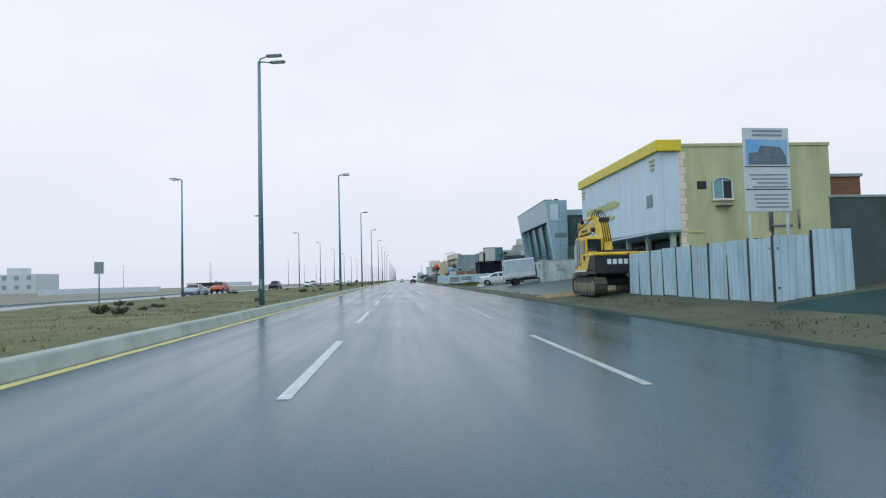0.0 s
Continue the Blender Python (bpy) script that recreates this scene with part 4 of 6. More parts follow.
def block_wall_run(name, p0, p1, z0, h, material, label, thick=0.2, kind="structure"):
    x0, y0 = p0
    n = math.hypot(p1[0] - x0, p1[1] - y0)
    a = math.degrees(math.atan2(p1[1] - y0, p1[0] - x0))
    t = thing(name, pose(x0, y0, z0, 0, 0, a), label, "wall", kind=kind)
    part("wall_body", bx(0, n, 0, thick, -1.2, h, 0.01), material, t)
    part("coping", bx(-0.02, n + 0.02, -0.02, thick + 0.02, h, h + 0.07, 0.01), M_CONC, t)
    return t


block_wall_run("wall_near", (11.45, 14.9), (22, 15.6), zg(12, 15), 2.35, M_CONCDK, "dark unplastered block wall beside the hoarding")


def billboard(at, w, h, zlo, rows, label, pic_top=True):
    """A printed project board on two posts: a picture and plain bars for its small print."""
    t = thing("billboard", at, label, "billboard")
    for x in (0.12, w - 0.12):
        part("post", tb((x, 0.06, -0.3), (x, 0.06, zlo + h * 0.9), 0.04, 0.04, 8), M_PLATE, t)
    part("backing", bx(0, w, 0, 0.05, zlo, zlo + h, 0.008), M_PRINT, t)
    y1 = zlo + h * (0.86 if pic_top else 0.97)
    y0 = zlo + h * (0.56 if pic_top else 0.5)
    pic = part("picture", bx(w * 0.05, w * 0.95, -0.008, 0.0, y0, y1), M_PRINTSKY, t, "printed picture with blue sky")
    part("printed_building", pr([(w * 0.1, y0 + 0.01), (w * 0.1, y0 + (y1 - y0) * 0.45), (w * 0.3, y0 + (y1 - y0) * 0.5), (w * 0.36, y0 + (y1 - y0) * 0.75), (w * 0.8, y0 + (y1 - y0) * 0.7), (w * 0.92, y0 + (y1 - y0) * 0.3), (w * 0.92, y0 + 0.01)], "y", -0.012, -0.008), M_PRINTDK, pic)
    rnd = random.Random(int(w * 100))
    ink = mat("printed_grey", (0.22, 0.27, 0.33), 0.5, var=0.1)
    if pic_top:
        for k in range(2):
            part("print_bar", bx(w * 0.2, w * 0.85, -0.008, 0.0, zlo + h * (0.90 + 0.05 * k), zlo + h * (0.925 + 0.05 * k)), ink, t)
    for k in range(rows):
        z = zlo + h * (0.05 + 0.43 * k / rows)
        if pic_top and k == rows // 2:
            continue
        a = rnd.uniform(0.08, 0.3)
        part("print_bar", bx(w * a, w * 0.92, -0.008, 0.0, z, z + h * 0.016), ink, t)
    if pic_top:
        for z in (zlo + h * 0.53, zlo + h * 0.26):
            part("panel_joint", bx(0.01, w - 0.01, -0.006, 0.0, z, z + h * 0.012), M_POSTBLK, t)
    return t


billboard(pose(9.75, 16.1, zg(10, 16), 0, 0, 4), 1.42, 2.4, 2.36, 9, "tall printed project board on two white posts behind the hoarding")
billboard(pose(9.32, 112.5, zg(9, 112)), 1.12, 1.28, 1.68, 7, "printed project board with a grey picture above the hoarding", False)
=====
◆ Brief ◆
Copy nothing but the lines from the first one in the listing through the line with "unplastered block wall", and omit the pictures.

◆ Task response ◆
0.0 s
Continue the Blender Python (bpy) script that recreates this scene with part 4 of 6. More parts follow.
def block_wall_run(name, p0, p1, z0, h, material, label, thick=0.2, kind="structure"):
    x0, y0 = p0
    n = math.hypot(p1[0] - x0, p1[1] - y0)
    a = math.degrees(math.atan2(p1[1] - y0, p1[0] - x0))
    t = thing(name, pose(x0, y0, z0, 0, 0, a), label, "wall", kind=kind)
    part("wall_body", bx(0, n, 0, thick, -1.2, h, 0.01), material, t)
    part("coping", bx(-0.02, n + 0.02, -0.02, thick + 0.02, h, h + 0.07, 0.01), M_CONC, t)
    return t


block_wall_run("wall_near", (11.45, 14.9), (22, 15.6), zg(12, 15), 2.35, M_CONCDK, "dark unplastered block wall beside the hoarding")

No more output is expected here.